*Task to complete*.
Look through the listing and locate every line containing the word "parts"; copy those lines.

*Stored rows*.
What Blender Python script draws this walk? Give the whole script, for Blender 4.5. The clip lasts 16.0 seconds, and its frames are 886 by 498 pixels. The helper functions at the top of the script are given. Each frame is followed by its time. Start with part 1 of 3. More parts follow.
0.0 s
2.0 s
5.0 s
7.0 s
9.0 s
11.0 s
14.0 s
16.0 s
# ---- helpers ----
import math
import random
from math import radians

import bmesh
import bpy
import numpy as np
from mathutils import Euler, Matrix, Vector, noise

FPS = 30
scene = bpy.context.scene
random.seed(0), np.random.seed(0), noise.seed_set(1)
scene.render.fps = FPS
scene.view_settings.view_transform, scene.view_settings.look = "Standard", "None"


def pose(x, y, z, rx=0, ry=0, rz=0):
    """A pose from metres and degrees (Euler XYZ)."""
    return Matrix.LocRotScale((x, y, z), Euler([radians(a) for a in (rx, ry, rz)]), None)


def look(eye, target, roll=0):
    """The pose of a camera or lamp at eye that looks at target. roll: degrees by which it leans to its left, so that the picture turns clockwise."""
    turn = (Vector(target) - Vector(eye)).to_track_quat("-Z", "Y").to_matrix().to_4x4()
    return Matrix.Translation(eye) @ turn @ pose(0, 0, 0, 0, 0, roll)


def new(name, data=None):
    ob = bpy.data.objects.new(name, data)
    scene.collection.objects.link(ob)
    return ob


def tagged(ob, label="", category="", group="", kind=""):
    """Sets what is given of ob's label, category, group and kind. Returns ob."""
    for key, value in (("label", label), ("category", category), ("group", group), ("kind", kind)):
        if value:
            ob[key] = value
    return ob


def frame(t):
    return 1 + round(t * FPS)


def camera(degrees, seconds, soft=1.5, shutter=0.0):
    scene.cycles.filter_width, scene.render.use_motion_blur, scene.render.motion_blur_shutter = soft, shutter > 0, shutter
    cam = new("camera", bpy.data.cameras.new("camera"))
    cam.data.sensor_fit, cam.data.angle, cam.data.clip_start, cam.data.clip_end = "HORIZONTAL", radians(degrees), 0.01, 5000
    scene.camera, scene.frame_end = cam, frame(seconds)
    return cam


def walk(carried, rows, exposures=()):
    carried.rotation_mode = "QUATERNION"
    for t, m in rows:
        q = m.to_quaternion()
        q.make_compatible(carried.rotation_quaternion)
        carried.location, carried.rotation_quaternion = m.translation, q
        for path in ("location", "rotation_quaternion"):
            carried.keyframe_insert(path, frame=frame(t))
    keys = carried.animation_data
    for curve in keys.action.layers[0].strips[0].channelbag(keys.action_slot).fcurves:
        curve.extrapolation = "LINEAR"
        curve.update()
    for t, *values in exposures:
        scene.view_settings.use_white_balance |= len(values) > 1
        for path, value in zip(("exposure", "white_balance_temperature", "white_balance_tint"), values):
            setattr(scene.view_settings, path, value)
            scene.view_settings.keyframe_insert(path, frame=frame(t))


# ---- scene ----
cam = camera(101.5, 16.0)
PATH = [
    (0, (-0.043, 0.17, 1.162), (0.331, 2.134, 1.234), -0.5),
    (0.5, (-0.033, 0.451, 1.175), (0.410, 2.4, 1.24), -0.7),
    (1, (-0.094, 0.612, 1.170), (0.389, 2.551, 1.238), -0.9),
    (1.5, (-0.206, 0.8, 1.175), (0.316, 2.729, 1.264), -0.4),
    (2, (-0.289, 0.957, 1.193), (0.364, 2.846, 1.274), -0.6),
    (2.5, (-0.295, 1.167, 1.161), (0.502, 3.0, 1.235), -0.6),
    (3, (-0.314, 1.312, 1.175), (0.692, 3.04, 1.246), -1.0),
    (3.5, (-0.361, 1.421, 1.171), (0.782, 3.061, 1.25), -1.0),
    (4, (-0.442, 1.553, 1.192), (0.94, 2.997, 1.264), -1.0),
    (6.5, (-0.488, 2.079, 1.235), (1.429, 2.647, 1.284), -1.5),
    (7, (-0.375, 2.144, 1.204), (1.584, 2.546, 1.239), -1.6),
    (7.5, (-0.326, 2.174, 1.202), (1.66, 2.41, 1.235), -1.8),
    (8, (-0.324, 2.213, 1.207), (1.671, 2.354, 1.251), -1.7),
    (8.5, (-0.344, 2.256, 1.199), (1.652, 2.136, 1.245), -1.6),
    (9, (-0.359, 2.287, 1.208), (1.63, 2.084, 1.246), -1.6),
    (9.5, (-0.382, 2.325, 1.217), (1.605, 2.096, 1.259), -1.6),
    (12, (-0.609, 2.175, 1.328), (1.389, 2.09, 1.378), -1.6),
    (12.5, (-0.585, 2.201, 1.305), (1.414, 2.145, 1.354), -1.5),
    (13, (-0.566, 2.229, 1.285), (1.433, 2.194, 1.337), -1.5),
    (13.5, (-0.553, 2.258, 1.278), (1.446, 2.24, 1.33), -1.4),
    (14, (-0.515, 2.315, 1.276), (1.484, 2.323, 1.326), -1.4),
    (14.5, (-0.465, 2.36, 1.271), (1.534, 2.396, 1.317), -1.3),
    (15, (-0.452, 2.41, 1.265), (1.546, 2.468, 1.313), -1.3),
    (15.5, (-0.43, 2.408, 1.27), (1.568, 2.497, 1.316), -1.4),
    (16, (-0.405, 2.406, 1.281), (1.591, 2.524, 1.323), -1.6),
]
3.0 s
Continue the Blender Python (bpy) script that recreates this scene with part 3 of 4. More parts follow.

*Solved problem*.
What Blender Python script draws this walk? Give the whole script, for Blender 4.5. The clip lasts 16.0 seconds, and its frames are 886 by 498 pixels. The helper functions at the top of the script are given. Each frame is followed by its time. Start with part 1 of 3. More parts follow.
Continue the Blender Python (bpy) script that recreates this scene with part 3 of 4. More parts follow.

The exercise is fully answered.